**Given material:**
——

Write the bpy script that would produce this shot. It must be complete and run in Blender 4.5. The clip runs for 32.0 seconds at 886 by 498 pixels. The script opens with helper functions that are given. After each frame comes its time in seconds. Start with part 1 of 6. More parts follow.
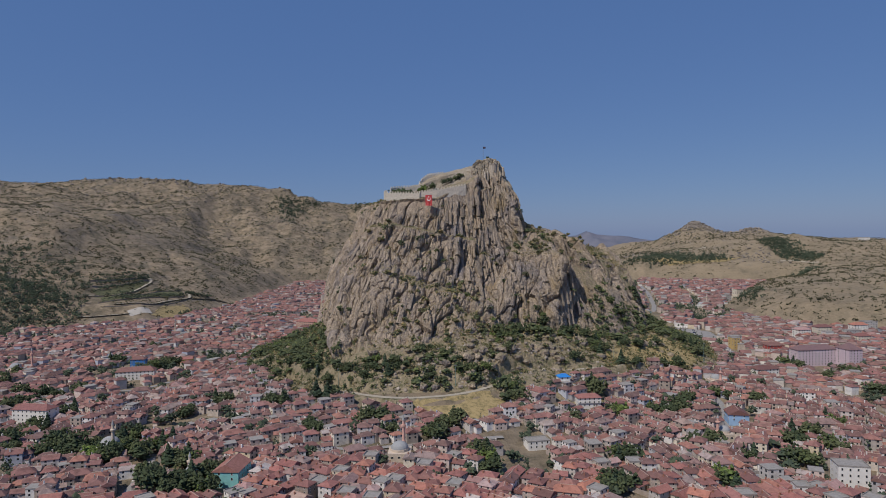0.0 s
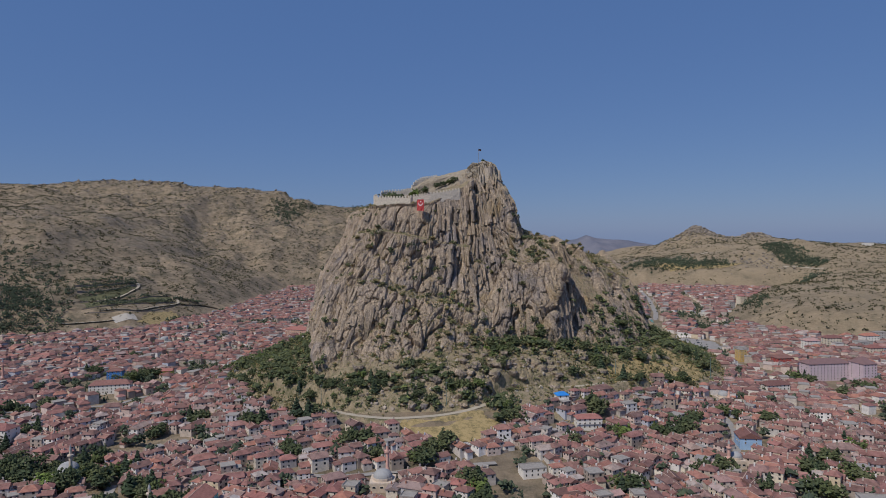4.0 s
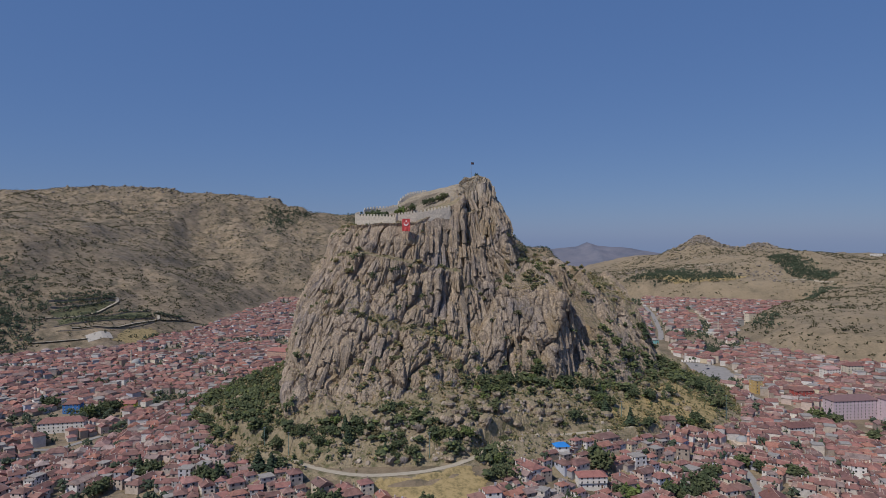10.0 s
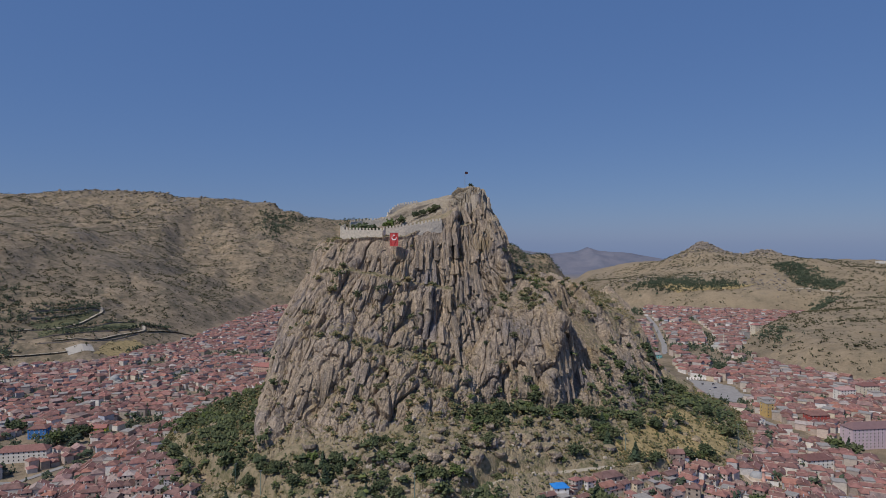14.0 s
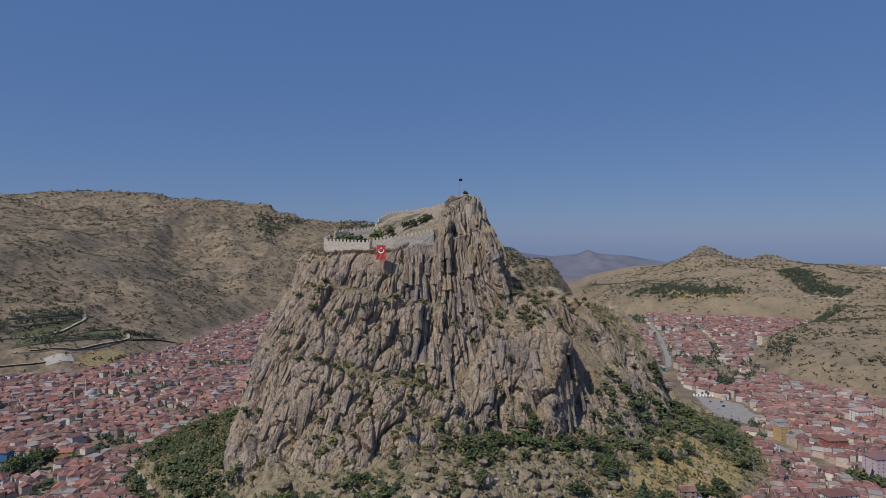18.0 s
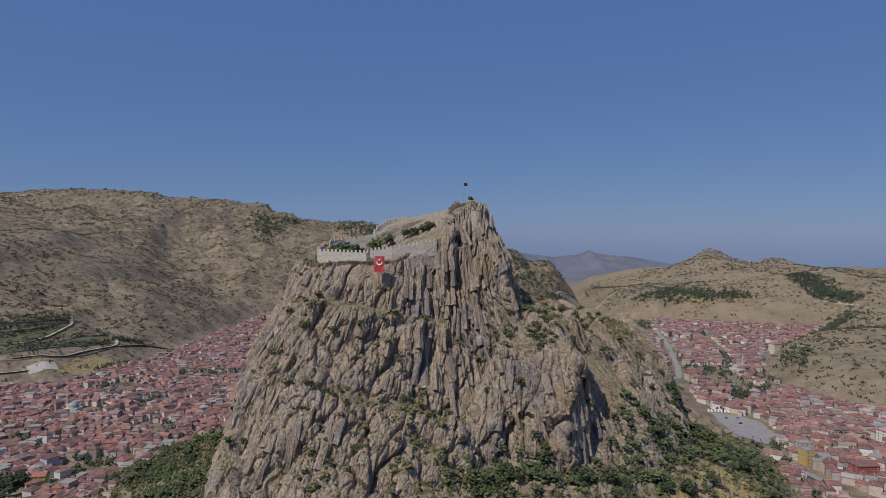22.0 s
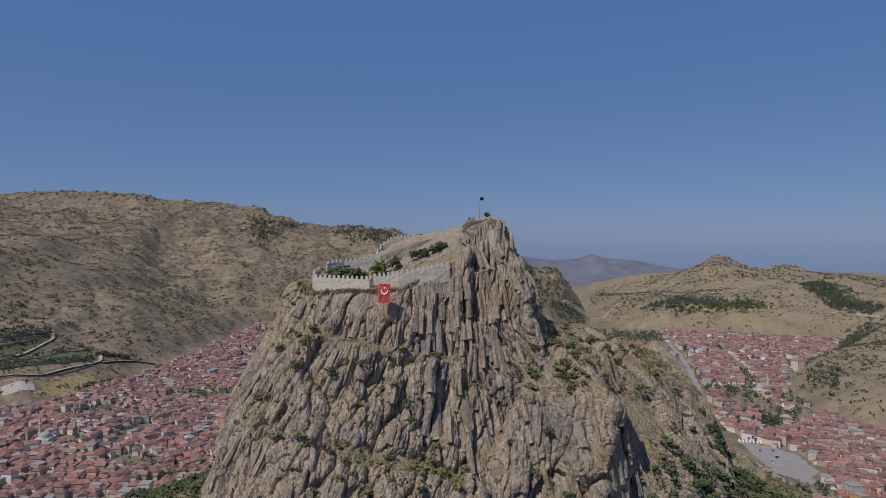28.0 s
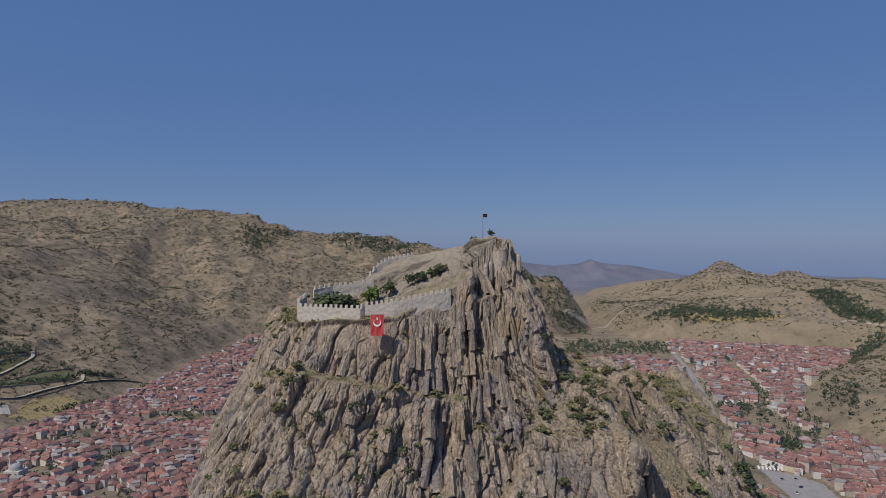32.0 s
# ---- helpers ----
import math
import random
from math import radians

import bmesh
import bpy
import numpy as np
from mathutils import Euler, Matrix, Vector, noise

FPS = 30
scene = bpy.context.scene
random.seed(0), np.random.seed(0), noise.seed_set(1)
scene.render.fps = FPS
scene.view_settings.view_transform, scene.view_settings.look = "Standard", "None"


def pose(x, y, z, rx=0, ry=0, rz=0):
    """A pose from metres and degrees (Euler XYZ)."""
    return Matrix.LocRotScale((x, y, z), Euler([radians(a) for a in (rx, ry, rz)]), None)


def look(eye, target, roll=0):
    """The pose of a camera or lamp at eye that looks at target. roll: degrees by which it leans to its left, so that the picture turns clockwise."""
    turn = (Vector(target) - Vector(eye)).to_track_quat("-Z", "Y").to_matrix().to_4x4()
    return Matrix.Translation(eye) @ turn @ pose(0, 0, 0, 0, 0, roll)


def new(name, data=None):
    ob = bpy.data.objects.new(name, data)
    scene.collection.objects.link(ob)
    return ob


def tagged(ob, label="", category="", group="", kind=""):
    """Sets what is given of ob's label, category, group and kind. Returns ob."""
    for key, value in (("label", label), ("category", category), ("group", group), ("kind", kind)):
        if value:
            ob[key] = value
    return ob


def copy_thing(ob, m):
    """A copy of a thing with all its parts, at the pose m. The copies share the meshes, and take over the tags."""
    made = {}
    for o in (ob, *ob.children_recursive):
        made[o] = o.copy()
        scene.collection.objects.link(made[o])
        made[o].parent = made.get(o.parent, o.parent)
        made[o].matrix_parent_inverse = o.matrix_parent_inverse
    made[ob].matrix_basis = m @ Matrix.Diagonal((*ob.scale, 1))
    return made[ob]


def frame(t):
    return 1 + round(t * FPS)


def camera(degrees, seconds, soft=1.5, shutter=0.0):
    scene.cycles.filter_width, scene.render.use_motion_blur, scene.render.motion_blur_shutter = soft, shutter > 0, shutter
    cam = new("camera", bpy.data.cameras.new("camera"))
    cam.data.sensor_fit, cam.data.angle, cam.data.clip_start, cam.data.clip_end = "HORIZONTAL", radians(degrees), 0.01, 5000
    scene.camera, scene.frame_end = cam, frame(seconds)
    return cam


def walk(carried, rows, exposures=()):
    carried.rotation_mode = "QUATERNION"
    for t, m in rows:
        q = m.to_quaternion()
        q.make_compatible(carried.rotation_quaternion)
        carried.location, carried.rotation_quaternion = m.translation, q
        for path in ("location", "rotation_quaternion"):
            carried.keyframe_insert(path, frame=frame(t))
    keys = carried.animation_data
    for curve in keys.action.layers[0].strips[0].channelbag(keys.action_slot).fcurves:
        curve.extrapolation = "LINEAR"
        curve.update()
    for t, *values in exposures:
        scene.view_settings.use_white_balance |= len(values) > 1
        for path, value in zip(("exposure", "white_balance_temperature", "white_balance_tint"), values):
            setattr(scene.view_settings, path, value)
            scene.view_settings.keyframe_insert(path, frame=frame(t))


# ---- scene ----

def aim(x, y, z, yaw, pitch, roll):
    return Matrix.Translation((x, y, z)) @ pose(0, 0, 0, 90 + pitch, 0, yaw) @ pose(0, 0, 0, 0, 0, roll)


# seconds, place, yaw to the left of +y, pitch, roll
PATH = (
    (0, 0.1, -0.0, 146.6, -0.00, -1.35, -0.64),
    (1, 2.0, 9.1, 146.3, -0.01, -1.32, -0.66),
    (2, 3.7, 17.9, 146.2, -0.03, -1.22, -0.64),
    (3, 5.7, 26.0, 147.5, -0.01, -1.12, -0.55),
    (3.5, 6.4, 30.0, 148.9, -0.03, -1.12, -0.49),
    (5.5, 10.1, 49.0, 154.1, -0.00, -0.95, -0.39),
    (6, 11.1, 53.9, 155.2, 0.01, -0.88, -0.41),
    (7, 12.9, 64.0, 157.8, -0.01, -0.86, -0.38),
    (8, 14.7, 73.9, 160.9, 0.00, -0.81, -0.30),
    (9, 16.6, 83.5, 163.9, 0.01, -0.75, -0.26),
    (10, 18.3, 93.5, 166.9, -0.00, -0.75, -0.22),
    (11, 20.2, 103.5, 170.0, 0.03, -0.71, -0.18),
    (12, 21.9, 113.3, 173.0, 0.02, -0.65, -0.15),
    (13, 24.1, 123.1, 175.1, 0.04, -0.56, -0.09),
    (14, 26.1, 132.7, 177.4, 0.02, -0.50, -0.07),
    (14.5, 27.3, 137.8, 178.6, 0.05, -0.48, -0.01),
    (16.5, 30.9, 158.0, 183.9, 0.04, -0.49, 0.07),
    (17, 31.6, 163.0, 185.2, 0.04, -0.47, 0.11),
    (18, 32.7, 173.7, 187.4, 0.02, -0.47, 0.20),
    (19, 33.3, 183.8, 189.5, 0.00, -0.44, 0.29),
    (20, 33.2, 193.7, 191.7, 0.03, -0.45, 0.43),
    (21, 31.6, 203.7, 194.0, 0.00, -0.52, 0.49),
    (22, 29.4, 214.2, 196.1, -0.05, -0.60, 0.47),
    (23, 27.7, 225.4, 198.1, -0.12, -0.63, 0.44),
    (24, 26.9, 235.6, 200.5, -0.17, -0.63, 0.44),
    (25, 26.4, 246.1, 203.1, -0.17, -0.61, 0.52),
    (25.5, 25.8, 251.4, 204.2, -0.15, -0.58, 0.59),
    (27.5, 20.6, 271.1, 209.6, -0.14, -0.55, 0.73),
    (28, 19.4, 276.1, 210.9, -0.18, -0.55, 0.64),
    (29, 17.6, 286.6, 213.7, -0.26, -0.52, 0.50),
    (30, 17.0, 297.6, 216.6, -0.33, -0.44, 0.43),
    (31, 17.2, 308.3, 219.4, -0.38, -0.36, 0.41),
    (32, 18.1, 319.2, 221.9, -0.41, -0.19, 0.35),
)
cam = camera(68.30, 32.0, soft=0.9)
walk(cam, [(r[0], aim(*r[1:])) for r in PATH])

# ---- world, sun, exposure ----
SUN_TO = Vector((-0.58, -0.58, 1.05)).normalized()
world = bpy.data.worlds.new("sky")
scene.world = world
world.use_nodes = True
wn = world.node_tree.nodes
sky = wn.new("ShaderNodeTexSky")
sky.sky_type, sky.sun_disc = "NISHITA", False
sky.sun_elevation = math.asin(SUN_TO.z)
sky.sun_rotation = math.atan2(SUN_TO.x, SUN_TO.y)
sky.altitude, sky.air_density, sky.dust_density, sky.ozone_density = 1100, 1.0, 0.9, 1.6
clear, veil, blend = wn["Background"], wn.new("ShaderNodeBackground"), wn.new("ShaderNodeMixShader")
clear.inputs["Strength"].default_value = 0.075
world.node_tree.links.new(sky.outputs[0], clear.inputs["Color"])
# the even deep blue of the dry summer air, over the bright band at the horizon
veil.inputs["Color"].default_value = (0.066, 0.150, 0.385, 1)
blend.inputs[0].default_value = 0.70
world.node_tree.links.new(clear.outputs[0], blend.inputs[1])
world.node_tree.links.new(veil.outputs[0], blend.inputs[2])
world.node_tree.links.new(blend.outputs[0], wn["World Output"].inputs["Surface"])
sun_data = bpy.data.lights.new("sun", "SUN")
sun_data.energy, sun_data.angle, sun_data.color = 3.2, radians(0.6), (1.0, 0.91, 0.80)
sun = new("sun", sun_data)
sun.matrix_world = look((0, 0, 900), Vector((0, 0, 900)) - SUN_TO)
scene.view_settings.exposure = 0.0


# ---- small tools ----
def hash01(i, j, k=0):
    n = (i.astype(np.int64) * 374761393 + j.astype(np.int64) * 668265263 + k * 1442695041) & 0x7FFFFFFF
    n = ((n ^ (n >> 13)) * 1274126177) & 0x7FFFFFFF
    n = ((n ^ (n >> 16)) * 668265263) & 0x7FFFFFFF
    return ((n ^ (n >> 15)) & 0xFFFFFF) / float(0x1000000)


def vnoise(x, y, k=0):
    """Smooth noise of the plane, 0 to 1."""
    xi, yi = np.floor(x), np.floor(y)
    u, v = x - xi, y - yi
    u, v = u * u * (3 - 2 * u), v * v * (3 - 2 * v)
    a, b = hash01(xi, yi, k), hash01(xi + 1, yi, k)
    c, d = hash01(xi, yi + 1, k), hash01(xi + 1, yi + 1, k)
    return (a * (1 - u) + b * u) * (1 - v) + (c * (1 - u) + d * u) * v


def fbm(x, y, octaves=4, k=0):
    total, amp = 0 * x, 0.5
    for n in range(octaves):
        total = total + amp * (vnoise(x * 2 ** n + 17.3 * n, y * 2 ** n - 9.1 * n, k + n) - 0.5)
        amp *= 0.5
    return total


def cells(u, v, k=0):
    """The nearest jittered cell: gap to the next one, the cell's own number, its centre."""
    ui, vi = np.floor(u), np.floor(v)
    d1, d2 = np.full(u.shape, 9.0), np.full(u.shape, 9.0)
    num, cu, cv = np.zeros(u.shape), np.zeros(u.shape), np.zeros(u.shape)
    for a in (-1, 0, 1):
        for b in (-1, 0, 1):
            pu = ui + a + 0.1 + 0.8 * hash01(ui + a, vi + b, k)
            pv = vi + b + 0.1 + 0.8 * hash01(ui + a, vi + b, k + 1)
            d = np.hypot(pu - u, pv - v)
            near = d < d1
            d2 = np.where(near, d1, np.minimum(d2, d))
            num = np.where(near, hash01(ui + a, vi + b, k + 2), num)
            cu, cv = np.where(near, pu, cu), np.where(near, pv, cv)
            d1 = np.where(near, d, d1)
    return d2 - d1, num, cu, cv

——

**Required work:**
Output the section opening with the line that has "for path, value" and closing with the line that has "return Matrix.Translation((x, y, z))". Keep both end lines and leave out the rest.

**Answer for the task:**
        for path, value in zip(("exposure", "white_balance_temperature", "white_balance_tint"), values):
            setattr(scene.view_settings, path, value)
            scene.view_settings.keyframe_insert(path, frame=frame(t))


# ---- scene ----

def aim(x, y, z, yaw, pitch, roll):
    return Matrix.Translation((x, y, z)) @ pose(0, 0, 0, 90 + pitch, 0, yaw) @ pose(0, 0, 0, 0, 0, roll)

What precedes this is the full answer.